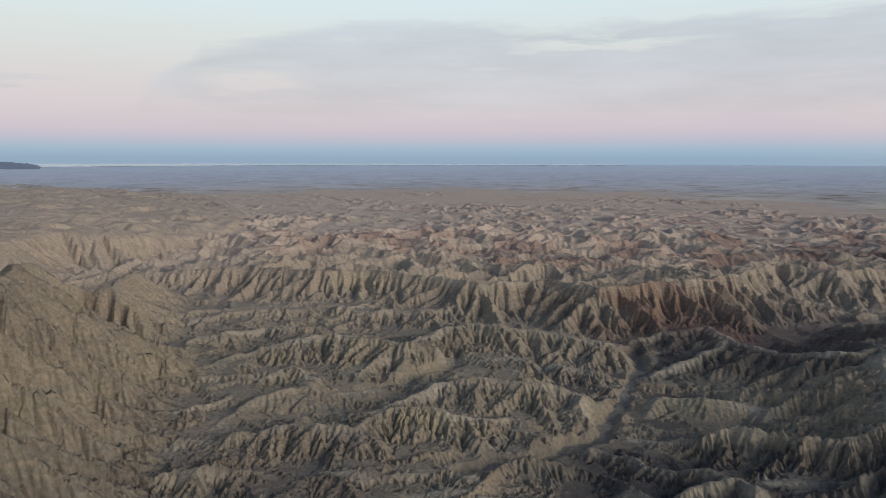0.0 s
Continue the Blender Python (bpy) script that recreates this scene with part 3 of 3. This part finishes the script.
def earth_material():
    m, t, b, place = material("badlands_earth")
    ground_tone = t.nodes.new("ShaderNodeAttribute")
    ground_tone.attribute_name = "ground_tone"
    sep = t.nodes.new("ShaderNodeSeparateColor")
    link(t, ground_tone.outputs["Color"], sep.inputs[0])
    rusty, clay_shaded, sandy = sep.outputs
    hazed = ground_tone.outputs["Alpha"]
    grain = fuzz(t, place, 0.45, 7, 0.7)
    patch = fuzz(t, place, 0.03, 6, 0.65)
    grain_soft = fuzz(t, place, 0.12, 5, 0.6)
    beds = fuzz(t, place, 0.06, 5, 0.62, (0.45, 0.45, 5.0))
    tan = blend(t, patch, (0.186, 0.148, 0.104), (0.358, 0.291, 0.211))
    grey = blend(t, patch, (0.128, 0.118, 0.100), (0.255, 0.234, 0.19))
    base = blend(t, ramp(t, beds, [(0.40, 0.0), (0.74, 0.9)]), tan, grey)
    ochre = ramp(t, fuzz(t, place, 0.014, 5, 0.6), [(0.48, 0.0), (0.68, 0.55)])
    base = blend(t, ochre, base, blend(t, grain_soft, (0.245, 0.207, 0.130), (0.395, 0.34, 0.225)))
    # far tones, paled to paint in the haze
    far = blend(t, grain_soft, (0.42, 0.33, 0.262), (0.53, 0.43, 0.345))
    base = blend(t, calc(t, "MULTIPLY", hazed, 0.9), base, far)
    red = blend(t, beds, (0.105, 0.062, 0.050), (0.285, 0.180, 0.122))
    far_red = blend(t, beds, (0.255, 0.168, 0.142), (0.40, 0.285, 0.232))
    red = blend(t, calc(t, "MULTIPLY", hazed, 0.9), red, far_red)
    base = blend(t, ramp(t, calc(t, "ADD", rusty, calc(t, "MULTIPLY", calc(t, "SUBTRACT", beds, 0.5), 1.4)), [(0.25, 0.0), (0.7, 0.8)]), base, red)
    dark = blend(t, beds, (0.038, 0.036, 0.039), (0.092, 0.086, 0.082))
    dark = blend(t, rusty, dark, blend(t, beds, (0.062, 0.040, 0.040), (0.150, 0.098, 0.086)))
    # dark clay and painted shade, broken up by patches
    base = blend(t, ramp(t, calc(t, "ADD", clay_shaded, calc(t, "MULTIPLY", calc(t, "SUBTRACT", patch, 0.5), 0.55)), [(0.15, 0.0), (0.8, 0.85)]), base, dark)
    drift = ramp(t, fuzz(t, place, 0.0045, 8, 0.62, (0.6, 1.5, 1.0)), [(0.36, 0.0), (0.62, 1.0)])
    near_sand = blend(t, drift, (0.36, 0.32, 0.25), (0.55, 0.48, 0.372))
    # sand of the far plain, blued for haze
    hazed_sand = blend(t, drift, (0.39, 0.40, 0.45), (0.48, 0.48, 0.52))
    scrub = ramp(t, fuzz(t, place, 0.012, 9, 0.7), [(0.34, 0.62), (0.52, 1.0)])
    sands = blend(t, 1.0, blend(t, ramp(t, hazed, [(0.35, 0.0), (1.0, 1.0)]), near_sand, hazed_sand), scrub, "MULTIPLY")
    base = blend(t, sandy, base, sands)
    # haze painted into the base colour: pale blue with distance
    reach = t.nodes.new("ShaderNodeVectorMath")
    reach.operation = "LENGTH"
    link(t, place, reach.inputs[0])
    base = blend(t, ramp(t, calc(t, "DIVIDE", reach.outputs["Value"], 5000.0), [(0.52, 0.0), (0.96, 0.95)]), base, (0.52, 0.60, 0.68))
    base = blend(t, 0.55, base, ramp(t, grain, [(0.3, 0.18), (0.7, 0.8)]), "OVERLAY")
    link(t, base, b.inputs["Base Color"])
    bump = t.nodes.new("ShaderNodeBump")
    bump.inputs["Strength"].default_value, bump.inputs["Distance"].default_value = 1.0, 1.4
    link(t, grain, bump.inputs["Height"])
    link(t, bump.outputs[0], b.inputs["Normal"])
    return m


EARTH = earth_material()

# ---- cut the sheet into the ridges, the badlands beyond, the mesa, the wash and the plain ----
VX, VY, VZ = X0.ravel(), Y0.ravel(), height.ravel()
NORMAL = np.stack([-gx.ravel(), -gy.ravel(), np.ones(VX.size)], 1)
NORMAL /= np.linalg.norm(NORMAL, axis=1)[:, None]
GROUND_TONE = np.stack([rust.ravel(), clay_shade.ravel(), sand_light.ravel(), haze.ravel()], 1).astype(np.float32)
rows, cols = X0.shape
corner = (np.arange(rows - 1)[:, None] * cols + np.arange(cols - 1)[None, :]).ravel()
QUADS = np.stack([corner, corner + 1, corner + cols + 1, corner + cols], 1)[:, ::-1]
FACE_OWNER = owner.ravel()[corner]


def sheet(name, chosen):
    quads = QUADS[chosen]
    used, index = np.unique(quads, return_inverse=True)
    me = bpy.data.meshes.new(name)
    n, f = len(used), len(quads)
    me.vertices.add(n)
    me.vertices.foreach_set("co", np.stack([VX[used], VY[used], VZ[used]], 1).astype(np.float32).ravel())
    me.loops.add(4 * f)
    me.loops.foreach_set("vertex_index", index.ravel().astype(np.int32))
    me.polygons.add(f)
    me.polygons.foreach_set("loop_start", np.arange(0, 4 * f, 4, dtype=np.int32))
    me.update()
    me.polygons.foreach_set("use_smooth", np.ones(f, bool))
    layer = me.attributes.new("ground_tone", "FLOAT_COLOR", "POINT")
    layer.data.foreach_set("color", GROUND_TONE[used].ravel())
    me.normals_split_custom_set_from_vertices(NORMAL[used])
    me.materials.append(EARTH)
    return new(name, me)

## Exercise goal
Output an exact copy of the material, with the pictures removed.

## Written response
0.0 s
Continue the Blender Python (bpy) script that recreates this scene with part 3 of 3. This part finishes the script.
def earth_material():
    m, t, b, place = material("badlands_earth")
    ground_tone = t.nodes.new("ShaderNodeAttribute")
    ground_tone.attribute_name = "ground_tone"
    sep = t.nodes.new("ShaderNodeSeparateColor")
    link(t, ground_tone.outputs["Color"], sep.inputs[0])
    rusty, clay_shaded, sandy = sep.outputs
    hazed = ground_tone.outputs["Alpha"]
    grain = fuzz(t, place, 0.45, 7, 0.7)
    patch = fuzz(t, place, 0.03, 6, 0.65)
    grain_soft = fuzz(t, place, 0.12, 5, 0.6)
    beds = fuzz(t, place, 0.06, 5, 0.62, (0.45, 0.45, 5.0))
    tan = blend(t, patch, (0.186, 0.148, 0.104), (0.358, 0.291, 0.211))
    grey = blend(t, patch, (0.128, 0.118, 0.100), (0.255, 0.234, 0.19))
    base = blend(t, ramp(t, beds, [(0.40, 0.0), (0.74, 0.9)]), tan, grey)
    ochre = ramp(t, fuzz(t, place, 0.014, 5, 0.6), [(0.48, 0.0), (0.68, 0.55)])
    base = blend(t, ochre, base, blend(t, grain_soft, (0.245, 0.207, 0.130), (0.395, 0.34, 0.225)))
    # far tones, paled to paint in the haze
    far = blend(t, grain_soft, (0.42, 0.33, 0.262), (0.53, 0.43, 0.345))
    base = blend(t, calc(t, "MULTIPLY", hazed, 0.9), base, far)
    red = blend(t, beds, (0.105, 0.062, 0.050), (0.285, 0.180, 0.122))
    far_red = blend(t, beds, (0.255, 0.168, 0.142), (0.40, 0.285, 0.232))
    red = blend(t, calc(t, "MULTIPLY", hazed, 0.9), red, far_red)
    base = blend(t, ramp(t, calc(t, "ADD", rusty, calc(t, "MULTIPLY", calc(t, "SUBTRACT", beds, 0.5), 1.4)), [(0.25, 0.0), (0.7, 0.8)]), base, red)
    dark = blend(t, beds, (0.038, 0.036, 0.039), (0.092, 0.086, 0.082))
    dark = blend(t, rusty, dark, blend(t, beds, (0.062, 0.040, 0.040), (0.150, 0.098, 0.086)))
    # dark clay and painted shade, broken up by patches
    base = blend(t, ramp(t, calc(t, "ADD", clay_shaded, calc(t, "MULTIPLY", calc(t, "SUBTRACT", patch, 0.5), 0.55)), [(0.15, 0.0), (0.8, 0.85)]), base, dark)
    drift = ramp(t, fuzz(t, place, 0.0045, 8, 0.62, (0.6, 1.5, 1.0)), [(0.36, 0.0), (0.62, 1.0)])
    near_sand = blend(t, drift, (0.36, 0.32, 0.25), (0.55, 0.48, 0.372))
    # sand of the far plain, blued for haze
    hazed_sand = blend(t, drift, (0.39, 0.40, 0.45), (0.48, 0.48, 0.52))
    scrub = ramp(t, fuzz(t, place, 0.012, 9, 0.7), [(0.34, 0.62), (0.52, 1.0)])
    sands = blend(t, 1.0, blend(t, ramp(t, hazed, [(0.35, 0.0), (1.0, 1.0)]), near_sand, hazed_sand), scrub, "MULTIPLY")
    base = blend(t, sandy, base, sands)
    # haze painted into the base colour: pale blue with distance
    reach = t.nodes.new("ShaderNodeVectorMath")
    reach.operation = "LENGTH"
    link(t, place, reach.inputs[0])
    base = blend(t, ramp(t, calc(t, "DIVIDE", reach.outputs["Value"], 5000.0), [(0.52, 0.0), (0.96, 0.95)]), base, (0.52, 0.60, 0.68))
    base = blend(t, 0.55, base, ramp(t, grain, [(0.3, 0.18), (0.7, 0.8)]), "OVERLAY")
    link(t, base, b.inputs["Base Color"])
    bump = t.nodes.new("ShaderNodeBump")
    bump.inputs["Strength"].default_value, bump.inputs["Distance"].default_value = 1.0, 1.4
    link(t, grain, bump.inputs["Height"])
    link(t, bump.outputs[0], b.inputs["Normal"])
    return m


EARTH = earth_material()

# ---- cut the sheet into the ridges, the badlands beyond, the mesa, the wash and the plain ----
VX, VY, VZ = X0.ravel(), Y0.ravel(), height.ravel()
NORMAL = np.stack([-gx.ravel(), -gy.ravel(), np.ones(VX.size)], 1)
NORMAL /= np.linalg.norm(NORMAL, axis=1)[:, None]
GROUND_TONE = np.stack([rust.ravel(), clay_shade.ravel(), sand_light.ravel(), haze.ravel()], 1).astype(np.float32)
rows, cols = X0.shape
corner = (np.arange(rows - 1)[:, None] * cols + np.arange(cols - 1)[None, :]).ravel()
QUADS = np.stack([corner, corner + 1, corner + cols + 1, corner + cols], 1)[:, ::-1]
FACE_OWNER = owner.ravel()[corner]


def sheet(name, chosen):
    quads = QUADS[chosen]
    used, index = np.unique(quads, return_inverse=True)
    me = bpy.data.meshes.new(name)
    n, f = len(used), len(quads)
    me.vertices.add(n)
    me.vertices.foreach_set("co", np.stack([VX[used], VY[used], VZ[used]], 1).astype(np.float32).ravel())
    me.loops.add(4 * f)
    me.loops.foreach_set("vertex_index", index.ravel().astype(np.int32))
    me.polygons.add(f)
    me.polygons.foreach_set("loop_start", np.arange(0, 4 * f, 4, dtype=np.int32))
    me.update()
    me.polygons.foreach_set("use_smooth", np.ones(f, bool))
    layer = me.attributes.new("ground_tone", "FLOAT_COLOR", "POINT")
    layer.data.foreach_set("color", GROUND_TONE[used].ravel())
    me.normals_split_custom_set_from_vertices(NORMAL[used])
    me.materials.append(EARTH)
    return new(name, me)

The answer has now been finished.